Don’t just say “Hybrid.” That is too vague. Define what the in-office time is actually for. They won’t commute just to sit on Zoom calls at a desk. They will commute for genuine connection.

The Fix:

  • Stop: “Hybrid schedule available.”
  • Start: “We operate on a 3/2 hybrid model. We use our three office days specifically for team collaboration, direct mentorship with senior leaders, and project planning. Your two home days are for focused, independent work.”

4. Sell Stability, Not Disruption

A few years ago, everyone wanted to work for a “disruptor.” Now, disruption sounds like “layoffs.” The 2026 student values longevity and a clear path forward. If your company is in an essential industry like insurance, logistics, healthcare, or infrastructure, lean into that boring stability.
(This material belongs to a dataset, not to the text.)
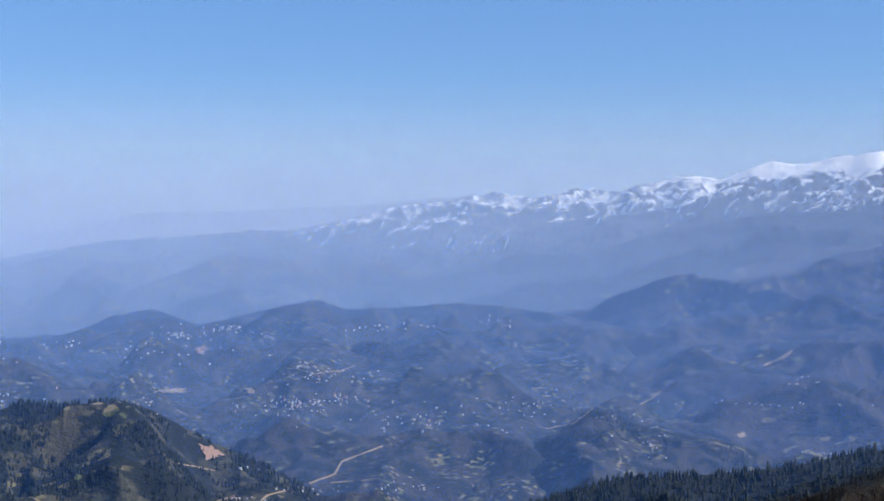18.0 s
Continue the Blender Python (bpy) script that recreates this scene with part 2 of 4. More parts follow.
SLOPE = [(-62.17, -6.01), (-61.17, -5.31), (-57.71, -4.12), (-55.85, -3.72), (-52.95, -3.10), (-49.63, -2.47), (-47.55, -1.63), (-45.49, -1.07), (-42.83, -0.65), (-41.01, -0.31), (-39.41, -0.27), (-37.82, 0.04), (-36.65, 0.65), (-35.25, 0.47), (-33.81, 0.68), (-32.16, 0.89), (-30.30, 1.38), (-29.05, 2.00), (-28.17, 2.44), (-26.97, 2.31), (-25.57, 2.60), (-22.92, 2.91), (-20.25, 3.21), (-19.21, 3.68), (-18.38, 4.25), (-16.62, 4.76), (-15.47, 4.41), (-13.81, 4.04), (-12.15, 4.11), (-10.91, 3.73), (-10.29, 3.15), (-9.68, 2.42), (-9.27, 1.70), (-8.86, 1.08), (-8.04, 0.25)]
DARK = [(-63.17, -3.56), (-58.73, -1.85), (-57.50, -1.54), (-55.86, -1.48), (-54.20, -1.13), (-52.13, -0.57), (-50.88, -0.71), (-49.42, -0.50), (-47.76, 0.02), (-45.91, 0.38), (-43.85, 0.79), (-42.22, 0.92), (-39.60, 0.91), (-37.52, 0.81), (-36.07, 0.98), (-34.43, 1.44), (-32.18, 1.73), (-31.16, 1.19), (-29.95, 0.21)]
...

It is a major selling point right now.

The Fix:

  • Stop: Emphasizing how fast-paced and chaotic things are.
  • Start: Highlighting your history and retention. “Join a company that has been a stable leader in the logistics sector for fifty years. Many of our department VPs started in this exact internship program.”

5. Reduce Friction for High-Volume Applicants

Because the market is tighter, students are applying to far more jobs than they used to. They don’t have patience for clunky corporate career portals that require them to re-type their resume into separate boxes.

If your application takes more than five minutes, you are losing top talent who are busy applying to twenty other places.

The Fix:

  • Ensure your application is mobile-friendly and allows for a simple “one-click” resume upload.
  • Distribute your posting widely. Students are using large aggregators to find volume. Ensure your roles are visible on platforms with global reach like College Recruiter, rather than just relying on niche campus boards.

The Summary Shift

Old Way (2024): “Come join our fast-paced rocket ship! We have cold brew on tap, a work-hard-play-hard culture, and competitive pay.”

New Way (2026): “Join our stable, essential business. This role pays $65k/year and focuses on human judgment and complex problem-solving that goes beyond AI capabilities. We offer a structured hybrid schedule designed to provide you with in-person mentorship.”